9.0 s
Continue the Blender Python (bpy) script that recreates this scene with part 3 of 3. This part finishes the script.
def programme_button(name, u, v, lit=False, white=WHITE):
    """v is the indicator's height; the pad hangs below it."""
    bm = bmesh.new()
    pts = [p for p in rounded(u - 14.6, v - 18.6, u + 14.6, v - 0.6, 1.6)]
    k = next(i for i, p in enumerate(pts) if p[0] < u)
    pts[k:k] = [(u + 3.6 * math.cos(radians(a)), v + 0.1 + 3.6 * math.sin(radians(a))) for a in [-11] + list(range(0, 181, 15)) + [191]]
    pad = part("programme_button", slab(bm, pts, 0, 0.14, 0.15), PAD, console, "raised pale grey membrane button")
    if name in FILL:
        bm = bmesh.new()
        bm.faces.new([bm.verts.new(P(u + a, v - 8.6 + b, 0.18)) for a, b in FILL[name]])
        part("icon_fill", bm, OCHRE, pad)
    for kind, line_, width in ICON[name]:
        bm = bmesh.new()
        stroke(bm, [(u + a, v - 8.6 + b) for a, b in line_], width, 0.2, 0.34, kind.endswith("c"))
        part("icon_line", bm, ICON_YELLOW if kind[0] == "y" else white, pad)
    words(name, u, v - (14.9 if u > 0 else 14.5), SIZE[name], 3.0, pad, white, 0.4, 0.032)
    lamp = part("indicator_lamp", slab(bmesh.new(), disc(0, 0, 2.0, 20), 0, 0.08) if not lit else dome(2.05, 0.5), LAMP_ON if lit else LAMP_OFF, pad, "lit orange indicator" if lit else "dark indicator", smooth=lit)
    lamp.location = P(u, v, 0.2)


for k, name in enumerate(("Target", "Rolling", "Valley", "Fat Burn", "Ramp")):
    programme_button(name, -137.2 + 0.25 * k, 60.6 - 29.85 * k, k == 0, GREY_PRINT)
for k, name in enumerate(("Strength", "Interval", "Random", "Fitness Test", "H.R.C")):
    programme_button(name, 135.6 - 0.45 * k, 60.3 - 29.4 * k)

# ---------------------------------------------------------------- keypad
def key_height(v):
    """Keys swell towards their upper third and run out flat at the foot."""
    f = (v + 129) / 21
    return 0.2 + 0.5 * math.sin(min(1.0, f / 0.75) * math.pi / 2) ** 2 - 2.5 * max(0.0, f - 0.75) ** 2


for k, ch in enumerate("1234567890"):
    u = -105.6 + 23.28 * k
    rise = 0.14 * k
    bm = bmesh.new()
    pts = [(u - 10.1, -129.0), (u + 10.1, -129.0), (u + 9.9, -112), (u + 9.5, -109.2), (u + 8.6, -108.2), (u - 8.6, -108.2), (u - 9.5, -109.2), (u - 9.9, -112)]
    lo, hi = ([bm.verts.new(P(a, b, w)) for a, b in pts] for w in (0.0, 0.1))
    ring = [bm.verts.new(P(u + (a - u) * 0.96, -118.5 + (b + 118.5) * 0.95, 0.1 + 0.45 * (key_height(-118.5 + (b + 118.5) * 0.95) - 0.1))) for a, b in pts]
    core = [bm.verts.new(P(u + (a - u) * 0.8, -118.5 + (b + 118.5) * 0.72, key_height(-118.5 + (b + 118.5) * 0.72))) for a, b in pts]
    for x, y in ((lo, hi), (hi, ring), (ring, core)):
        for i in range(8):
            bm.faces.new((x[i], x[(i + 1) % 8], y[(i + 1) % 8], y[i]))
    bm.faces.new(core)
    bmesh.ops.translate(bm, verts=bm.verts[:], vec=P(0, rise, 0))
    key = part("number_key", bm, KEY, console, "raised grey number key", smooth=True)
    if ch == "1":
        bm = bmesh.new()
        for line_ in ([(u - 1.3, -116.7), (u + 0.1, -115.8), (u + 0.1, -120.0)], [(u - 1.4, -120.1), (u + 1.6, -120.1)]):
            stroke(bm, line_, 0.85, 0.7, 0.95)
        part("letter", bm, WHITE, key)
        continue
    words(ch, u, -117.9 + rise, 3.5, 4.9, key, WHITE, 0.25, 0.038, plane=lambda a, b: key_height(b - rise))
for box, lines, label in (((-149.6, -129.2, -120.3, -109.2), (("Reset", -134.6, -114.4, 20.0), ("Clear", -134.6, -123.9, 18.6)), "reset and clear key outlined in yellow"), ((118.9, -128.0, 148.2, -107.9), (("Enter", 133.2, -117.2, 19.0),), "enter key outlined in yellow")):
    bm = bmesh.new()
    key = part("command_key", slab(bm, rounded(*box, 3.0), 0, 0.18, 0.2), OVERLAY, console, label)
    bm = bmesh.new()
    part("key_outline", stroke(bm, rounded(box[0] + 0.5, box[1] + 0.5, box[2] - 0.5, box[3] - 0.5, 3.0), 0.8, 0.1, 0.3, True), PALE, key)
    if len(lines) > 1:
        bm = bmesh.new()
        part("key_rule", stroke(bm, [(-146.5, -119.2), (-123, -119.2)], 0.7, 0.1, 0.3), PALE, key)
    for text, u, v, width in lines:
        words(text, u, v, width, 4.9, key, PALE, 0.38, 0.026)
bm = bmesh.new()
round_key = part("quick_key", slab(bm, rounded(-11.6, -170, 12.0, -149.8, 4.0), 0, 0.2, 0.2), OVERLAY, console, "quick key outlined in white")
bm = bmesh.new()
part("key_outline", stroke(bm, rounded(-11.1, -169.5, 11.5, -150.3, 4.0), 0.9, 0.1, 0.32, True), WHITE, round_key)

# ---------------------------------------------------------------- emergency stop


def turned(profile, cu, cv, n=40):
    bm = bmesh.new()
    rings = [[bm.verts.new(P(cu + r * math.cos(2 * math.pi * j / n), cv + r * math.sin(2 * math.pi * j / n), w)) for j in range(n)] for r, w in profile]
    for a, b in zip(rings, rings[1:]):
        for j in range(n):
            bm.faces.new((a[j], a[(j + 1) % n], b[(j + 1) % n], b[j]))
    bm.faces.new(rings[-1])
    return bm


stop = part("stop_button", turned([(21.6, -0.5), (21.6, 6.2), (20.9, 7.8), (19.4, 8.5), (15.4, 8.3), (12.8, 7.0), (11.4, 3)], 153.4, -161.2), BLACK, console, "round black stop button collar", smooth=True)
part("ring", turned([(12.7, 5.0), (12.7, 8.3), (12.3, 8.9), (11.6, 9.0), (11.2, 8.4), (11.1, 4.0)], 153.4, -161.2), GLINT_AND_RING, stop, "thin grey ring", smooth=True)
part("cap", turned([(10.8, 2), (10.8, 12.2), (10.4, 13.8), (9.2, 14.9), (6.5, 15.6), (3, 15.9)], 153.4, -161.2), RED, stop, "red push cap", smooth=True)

+--

*Given task*: Up to and including the line with "programme_button(name, 135.6 - 0.45", repeat the data exactly, starting from its first line; nothing else belongs in the response.

*Written answer*:
9.0 s
Continue the Blender Python (bpy) script that recreates this scene with part 3 of 3. This part finishes the script.
def programme_button(name, u, v, lit=False, white=WHITE):
    """v is the indicator's height; the pad hangs below it."""
    bm = bmesh.new()
    pts = [p for p in rounded(u - 14.6, v - 18.6, u + 14.6, v - 0.6, 1.6)]
    k = next(i for i, p in enumerate(pts) if p[0] < u)
    pts[k:k] = [(u + 3.6 * math.cos(radians(a)), v + 0.1 + 3.6 * math.sin(radians(a))) for a in [-11] + list(range(0, 181, 15)) + [191]]
    pad = part("programme_button", slab(bm, pts, 0, 0.14, 0.15), PAD, console, "raised pale grey membrane button")
    if name in FILL:
        bm = bmesh.new()
        bm.faces.new([bm.verts.new(P(u + a, v - 8.6 + b, 0.18)) for a, b in FILL[name]])
        part("icon_fill", bm, OCHRE, pad)
    for kind, line_, width in ICON[name]:
        bm = bmesh.new()
        stroke(bm, [(u + a, v - 8.6 + b) for a, b in line_], width, 0.2, 0.34, kind.endswith("c"))
        part("icon_line", bm, ICON_YELLOW if kind[0] == "y" else white, pad)
    words(name, u, v - (14.9 if u > 0 else 14.5), SIZE[name], 3.0, pad, white, 0.4, 0.032)
    lamp = part("indicator_lamp", slab(bmesh.new(), disc(0, 0, 2.0, 20), 0, 0.08) if not lit else dome(2.05, 0.5), LAMP_ON if lit else LAMP_OFF, pad, "lit orange indicator" if lit else "dark indicator", smooth=lit)
    lamp.location = P(u, v, 0.2)


for k, name in enumerate(("Target", "Rolling", "Valley", "Fat Burn", "Ramp")):
    programme_button(name, -137.2 + 0.25 * k, 60.6 - 29.85 * k, k == 0, GREY_PRINT)
for k, name in enumerate(("Strength", "Interval", "Random", "Fitness Test", "H.R.C")):
    programme_button(name, 135.6 - 0.45 * k, 60.3 - 29.4 * k)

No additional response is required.